Some records:
%%
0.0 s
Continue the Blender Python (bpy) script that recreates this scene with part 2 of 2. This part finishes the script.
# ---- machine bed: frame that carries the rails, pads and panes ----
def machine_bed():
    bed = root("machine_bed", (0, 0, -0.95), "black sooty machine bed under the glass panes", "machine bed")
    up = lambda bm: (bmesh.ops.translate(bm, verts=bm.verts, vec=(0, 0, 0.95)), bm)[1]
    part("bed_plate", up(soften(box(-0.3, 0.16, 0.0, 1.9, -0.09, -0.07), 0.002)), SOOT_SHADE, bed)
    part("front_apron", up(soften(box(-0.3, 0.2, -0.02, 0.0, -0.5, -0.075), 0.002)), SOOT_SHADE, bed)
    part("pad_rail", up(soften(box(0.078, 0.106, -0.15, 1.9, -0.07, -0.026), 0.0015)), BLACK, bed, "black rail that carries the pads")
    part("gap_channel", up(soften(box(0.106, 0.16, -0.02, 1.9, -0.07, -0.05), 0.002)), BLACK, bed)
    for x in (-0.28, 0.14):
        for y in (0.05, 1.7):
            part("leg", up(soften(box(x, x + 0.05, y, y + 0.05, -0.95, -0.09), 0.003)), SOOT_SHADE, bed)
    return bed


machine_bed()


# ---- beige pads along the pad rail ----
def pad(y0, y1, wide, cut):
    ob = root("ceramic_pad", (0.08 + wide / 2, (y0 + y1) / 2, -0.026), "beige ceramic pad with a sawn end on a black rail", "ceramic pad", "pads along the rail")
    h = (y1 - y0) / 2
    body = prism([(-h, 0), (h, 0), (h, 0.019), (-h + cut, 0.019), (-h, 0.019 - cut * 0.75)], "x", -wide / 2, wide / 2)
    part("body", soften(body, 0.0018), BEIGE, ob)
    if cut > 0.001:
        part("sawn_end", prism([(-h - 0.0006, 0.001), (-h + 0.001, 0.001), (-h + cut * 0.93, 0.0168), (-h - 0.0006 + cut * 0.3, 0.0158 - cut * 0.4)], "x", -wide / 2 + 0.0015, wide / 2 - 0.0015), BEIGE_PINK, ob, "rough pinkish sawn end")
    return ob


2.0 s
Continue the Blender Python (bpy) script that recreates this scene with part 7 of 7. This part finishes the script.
%%
%%
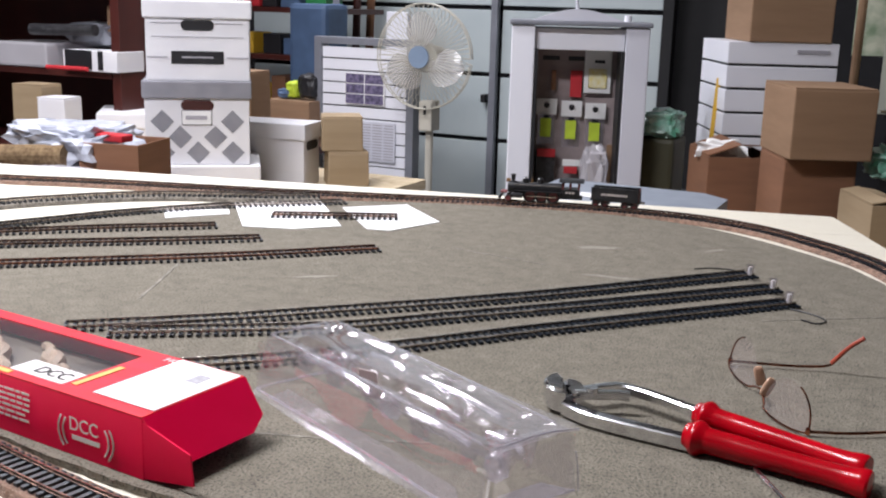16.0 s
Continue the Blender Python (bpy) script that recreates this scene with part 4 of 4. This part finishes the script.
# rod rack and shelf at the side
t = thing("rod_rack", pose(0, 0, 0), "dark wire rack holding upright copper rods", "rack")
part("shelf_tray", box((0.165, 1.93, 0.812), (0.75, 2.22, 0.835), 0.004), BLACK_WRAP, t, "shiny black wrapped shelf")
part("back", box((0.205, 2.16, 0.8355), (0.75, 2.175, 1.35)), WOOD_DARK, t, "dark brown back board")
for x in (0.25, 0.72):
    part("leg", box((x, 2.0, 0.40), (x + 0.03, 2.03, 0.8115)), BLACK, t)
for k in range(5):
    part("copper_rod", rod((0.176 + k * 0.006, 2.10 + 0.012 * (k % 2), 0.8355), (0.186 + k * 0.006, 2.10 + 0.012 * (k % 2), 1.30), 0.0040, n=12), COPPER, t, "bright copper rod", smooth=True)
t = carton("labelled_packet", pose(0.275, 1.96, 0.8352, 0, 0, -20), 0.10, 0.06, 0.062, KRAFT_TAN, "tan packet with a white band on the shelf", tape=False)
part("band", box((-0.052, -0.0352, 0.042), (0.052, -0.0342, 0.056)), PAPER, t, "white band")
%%
%%
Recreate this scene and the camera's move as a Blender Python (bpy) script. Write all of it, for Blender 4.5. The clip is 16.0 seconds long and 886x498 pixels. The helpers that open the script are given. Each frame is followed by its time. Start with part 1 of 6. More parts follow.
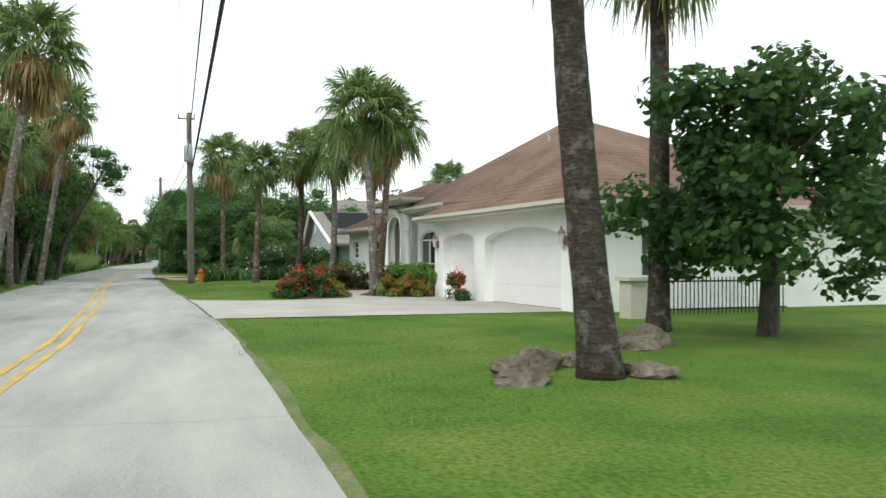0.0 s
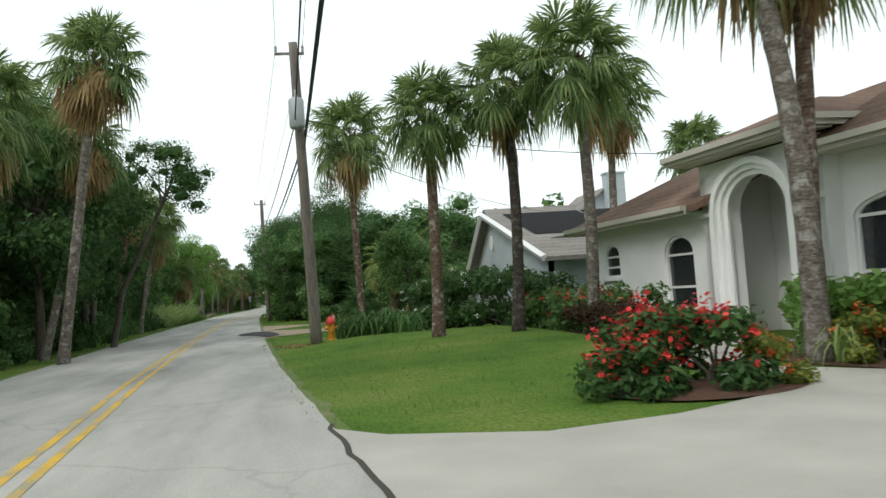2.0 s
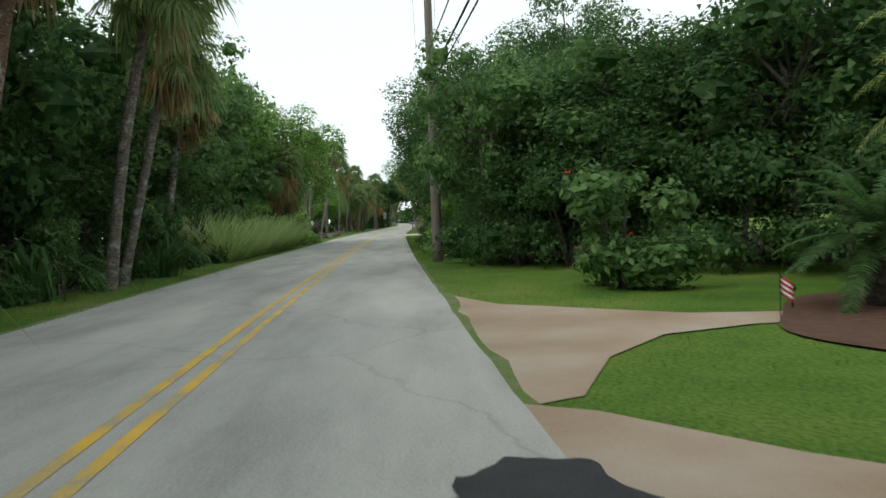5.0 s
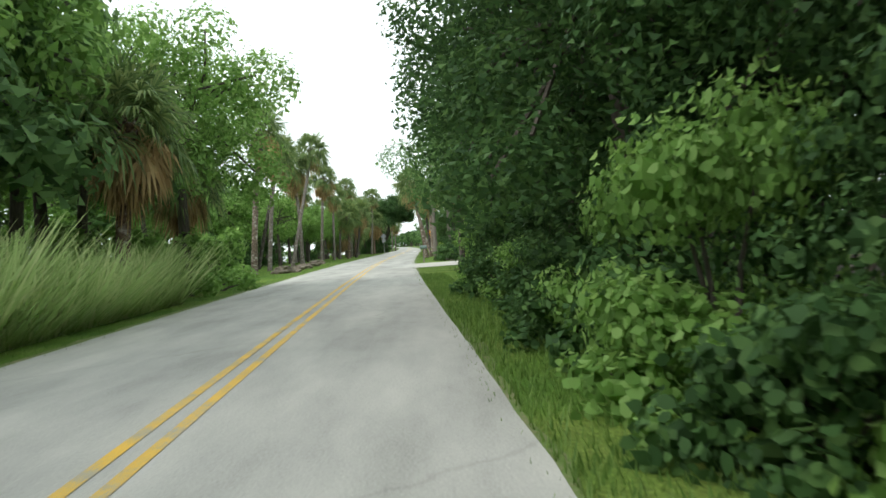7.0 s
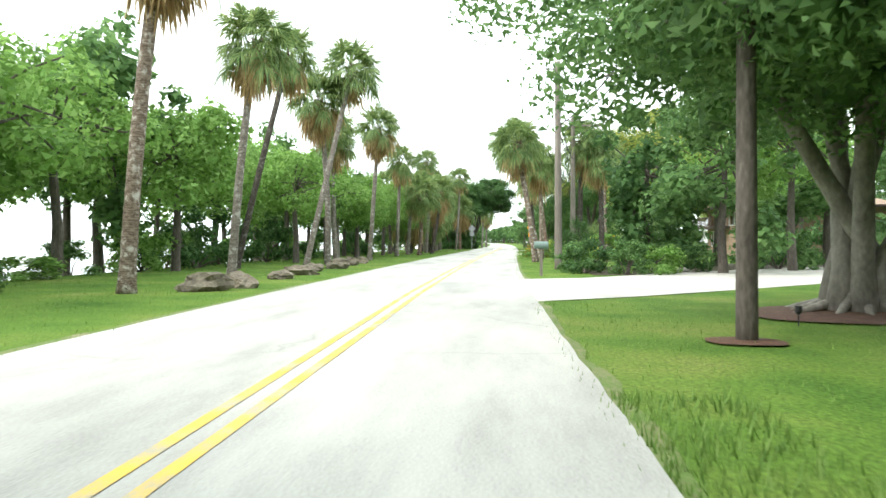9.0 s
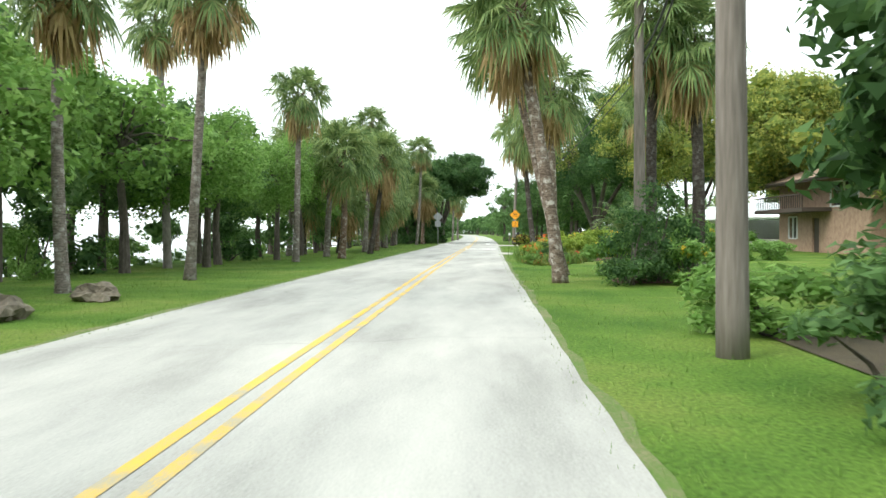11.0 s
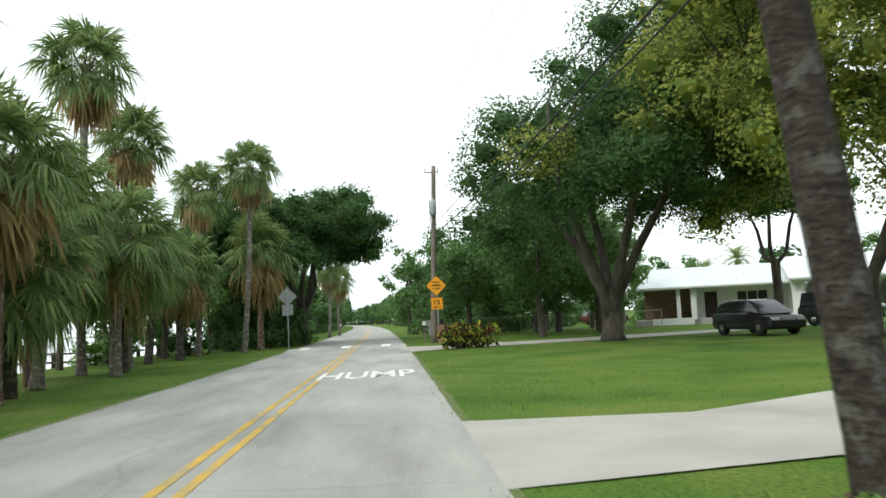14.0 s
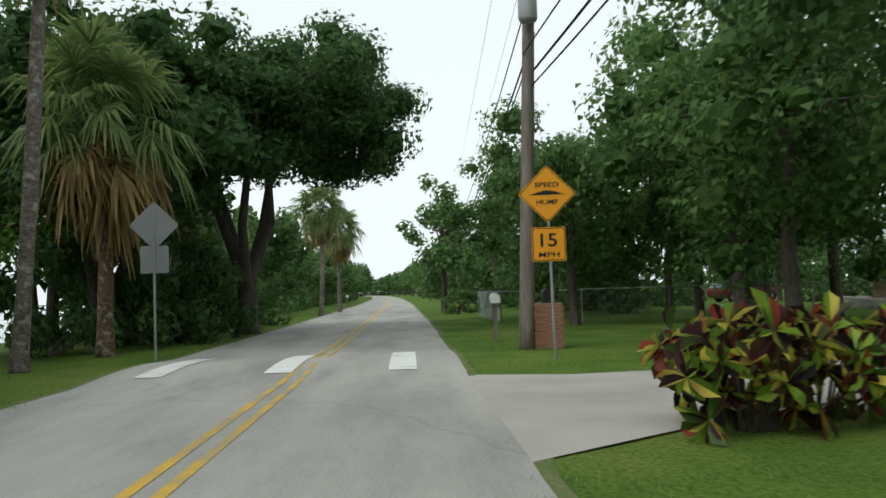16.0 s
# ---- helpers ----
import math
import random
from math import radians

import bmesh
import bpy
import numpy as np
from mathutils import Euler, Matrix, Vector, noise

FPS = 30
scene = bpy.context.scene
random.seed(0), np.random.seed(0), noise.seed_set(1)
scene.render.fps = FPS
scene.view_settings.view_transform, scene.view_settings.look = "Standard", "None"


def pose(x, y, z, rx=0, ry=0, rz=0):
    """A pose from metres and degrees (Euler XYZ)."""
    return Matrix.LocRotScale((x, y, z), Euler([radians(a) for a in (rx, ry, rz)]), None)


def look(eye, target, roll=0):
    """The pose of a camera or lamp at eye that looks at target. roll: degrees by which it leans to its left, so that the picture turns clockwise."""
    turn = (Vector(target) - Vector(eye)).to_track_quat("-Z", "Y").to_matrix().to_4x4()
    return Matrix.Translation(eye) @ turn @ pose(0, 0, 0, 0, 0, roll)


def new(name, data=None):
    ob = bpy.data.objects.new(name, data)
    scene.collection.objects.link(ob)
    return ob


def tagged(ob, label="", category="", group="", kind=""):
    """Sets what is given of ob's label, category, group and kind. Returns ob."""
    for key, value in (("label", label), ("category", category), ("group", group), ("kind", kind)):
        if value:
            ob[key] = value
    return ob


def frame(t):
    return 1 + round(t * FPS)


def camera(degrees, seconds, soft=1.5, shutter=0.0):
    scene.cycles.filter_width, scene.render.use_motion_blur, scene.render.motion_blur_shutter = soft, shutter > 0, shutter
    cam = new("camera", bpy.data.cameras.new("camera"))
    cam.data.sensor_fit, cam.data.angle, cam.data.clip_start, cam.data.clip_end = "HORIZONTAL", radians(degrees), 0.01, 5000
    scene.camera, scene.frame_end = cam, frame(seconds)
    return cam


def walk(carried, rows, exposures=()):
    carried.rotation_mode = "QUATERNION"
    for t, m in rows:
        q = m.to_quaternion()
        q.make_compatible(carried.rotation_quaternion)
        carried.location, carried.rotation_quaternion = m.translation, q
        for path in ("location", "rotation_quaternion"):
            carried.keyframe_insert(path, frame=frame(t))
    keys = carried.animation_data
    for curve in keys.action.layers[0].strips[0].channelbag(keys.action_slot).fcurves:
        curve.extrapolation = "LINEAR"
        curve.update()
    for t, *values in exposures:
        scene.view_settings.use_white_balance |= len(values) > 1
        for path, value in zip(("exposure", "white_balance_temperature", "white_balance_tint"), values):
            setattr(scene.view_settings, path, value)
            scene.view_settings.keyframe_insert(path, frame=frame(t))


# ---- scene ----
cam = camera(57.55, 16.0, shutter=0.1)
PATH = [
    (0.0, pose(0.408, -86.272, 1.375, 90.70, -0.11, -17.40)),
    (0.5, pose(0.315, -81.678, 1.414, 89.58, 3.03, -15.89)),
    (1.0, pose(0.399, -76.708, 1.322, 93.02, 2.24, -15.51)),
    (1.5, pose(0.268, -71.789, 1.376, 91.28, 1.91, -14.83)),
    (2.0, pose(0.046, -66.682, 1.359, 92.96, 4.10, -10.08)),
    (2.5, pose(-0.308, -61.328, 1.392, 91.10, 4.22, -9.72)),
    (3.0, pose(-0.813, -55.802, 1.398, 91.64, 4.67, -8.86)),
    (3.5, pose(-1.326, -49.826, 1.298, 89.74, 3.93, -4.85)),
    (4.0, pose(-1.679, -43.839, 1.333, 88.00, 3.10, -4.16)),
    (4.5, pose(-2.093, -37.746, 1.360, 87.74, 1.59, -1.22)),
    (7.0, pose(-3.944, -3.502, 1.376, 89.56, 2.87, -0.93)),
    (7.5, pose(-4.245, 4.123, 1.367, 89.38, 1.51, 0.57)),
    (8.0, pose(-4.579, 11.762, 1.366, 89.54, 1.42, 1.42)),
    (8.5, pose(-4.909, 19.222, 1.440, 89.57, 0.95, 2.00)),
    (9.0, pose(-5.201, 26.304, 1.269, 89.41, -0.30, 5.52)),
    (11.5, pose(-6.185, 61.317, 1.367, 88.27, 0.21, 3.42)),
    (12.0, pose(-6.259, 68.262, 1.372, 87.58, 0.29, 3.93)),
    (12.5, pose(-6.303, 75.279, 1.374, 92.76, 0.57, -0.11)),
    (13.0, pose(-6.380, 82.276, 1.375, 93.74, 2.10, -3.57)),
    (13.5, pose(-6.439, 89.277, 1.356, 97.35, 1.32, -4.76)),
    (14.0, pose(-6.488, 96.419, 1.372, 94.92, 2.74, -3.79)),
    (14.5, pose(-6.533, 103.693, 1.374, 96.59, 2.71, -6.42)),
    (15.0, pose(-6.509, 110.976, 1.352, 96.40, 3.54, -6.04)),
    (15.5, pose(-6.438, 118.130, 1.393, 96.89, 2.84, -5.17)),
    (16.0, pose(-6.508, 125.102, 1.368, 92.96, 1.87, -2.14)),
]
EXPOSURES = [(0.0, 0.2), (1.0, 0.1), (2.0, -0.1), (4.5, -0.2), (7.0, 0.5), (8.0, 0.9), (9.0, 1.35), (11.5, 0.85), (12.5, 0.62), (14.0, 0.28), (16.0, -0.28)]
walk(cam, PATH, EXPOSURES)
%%
Exercise
Print only the run of lines that begins with the line containing "q.make_compatible(carried.rotation_quaternion)" and ends with the line containing "scene.view_settings.keyframe_insert(path, frame=frame(t))", both included, exactly as they read.

Result
        q.make_compatible(carried.rotation_quaternion)
        carried.location, carried.rotation_quaternion = m.translation, q
        for path in ("location", "rotation_quaternion"):
            carried.keyframe_insert(path, frame=frame(t))
    keys = carried.animation_data
    for curve in keys.action.layers[0].strips[0].channelbag(keys.action_slot).fcurves:
        curve.extrapolation = "LINEAR"
        curve.update()
    for t, *values in exposures:
        scene.view_settings.use_white_balance |= len(values) > 1
        for path, value in zip(("exposure", "white_balance_temperature", "white_balance_tint"), values):
            setattr(scene.view_settings, path, value)
            scene.view_settings.keyframe_insert(path, frame=frame(t))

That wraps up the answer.